Some people find the emotional transition harder than the logistical one. But the ones who thrive abroad are those who treat reinvention as a process, not a performance. It’s not about pretending to be someone else. It’s about uncovering the parts of yourself that never had space to breathe. A new country won’t magically change you. But it can give you the distance and structure to do the work.
Reinvention as a Long-Term Strategy
Reinvention through relocation is a serious, sustainable strategy. It encompasses how you earn, where you bank, how your assets are structured, what legal protections you use, and the kind of daily life you want to live. It’s a complete recalibration of how your life works—designed with clarity, discipline, and freedom at its core.

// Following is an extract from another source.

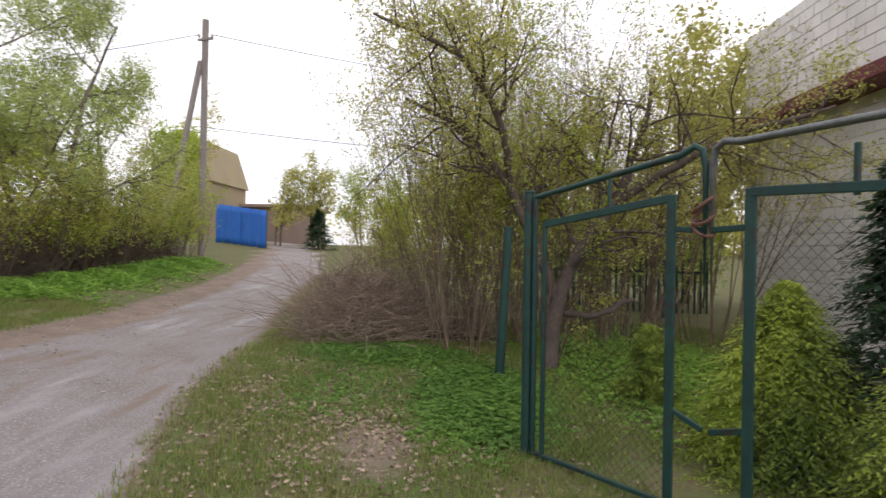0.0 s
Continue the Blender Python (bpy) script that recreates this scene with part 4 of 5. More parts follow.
for k in range(9):
    yy = R.uniform(5.9, 8.0)
    c0 = Vector((-8.0 - R.uniform(0, 0.5), yy, gz(-8.0, 6.5) + 1.25 + R.uniform(0, 0.05)))
    part("plank", bar(c0, c0 + Vector((R.uniform(-0.3, 0.3), R.uniform(0.7, 1.3), R.uniform(-0.02, 0.08))), R.uniform(0.06, 0.13), 0.03, bevel=0), R.choice(["grey_wood", "dark_wood"]), stack)

# fallen planks by the shed inside the yard
pile = thing("plank_stack", (-8.6, 0.9, gz(-8.6, 0.9)), "small stack of fresh pale planks on the yard", "planks")
for i in range(12):
    zz = gz(-8.6, 0.9) + 0.03 + 0.035 * (i // 3)
    part("plank", bar((-8.3 + 0.1 * R.rand(), 0.7 + 0.13 * (i % 3), zz), (-9.6 + 0.2 * R.rand(), 1.0 + 0.13 * (i % 3), zz), 0.11, 0.03, bevel=0.003), "timber", pile)
tub = part("plastic_tub", disc_mesh(0.11, 0.10, gz(-7.72, 6.35), x=-7.72, y=6.35), "blue_sheet")
tagged(tub, "blue plastic tub lying among the planks", "tub")
bench = part("low_bench", sbox((-10.4, 4.7, gz(-10.3, 5.2) - 0.02), (-10.25, 5.7, gz(-10.3, 5.2) + 0.12), 0.01), "rust")
tagged(bench, "low reddish board lying on the yard grass", "board")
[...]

It might begin with a property search or a visa application, but eventually it becomes something much bigger. It’s not just a relocation plan. It’s a new operating system for your life. And that system has to be resilient, intentional, and built around your personal definition of freedom.
The people who succeed in reinventing themselves abroad are not the ones chasing fantasy. They are the ones doing the work—researching tax laws, speaking to lawyers, hiring relocation advisors, learning new languages, and asking themselves the hard questions. When you start over abroad, what you’re really doing is architecting a life that holds up under pressure—not just emotionally, but financially, legally, and logistically.

The Conclusion That Matters
Moving abroad offers the space to step into your fullest self. It gives life to the version of you that was never fully expressed back home—the one seeking alignment, freedom, and possibility. Reinvention is a forward movement. It brings you back to your values, reorients your priorities, and brings clarity to what matters most. When you live by design, with courage and conviction, you recognize the life you’re living as one you intentionally chose. That’s the power of Plan B—and the promise of reinvention.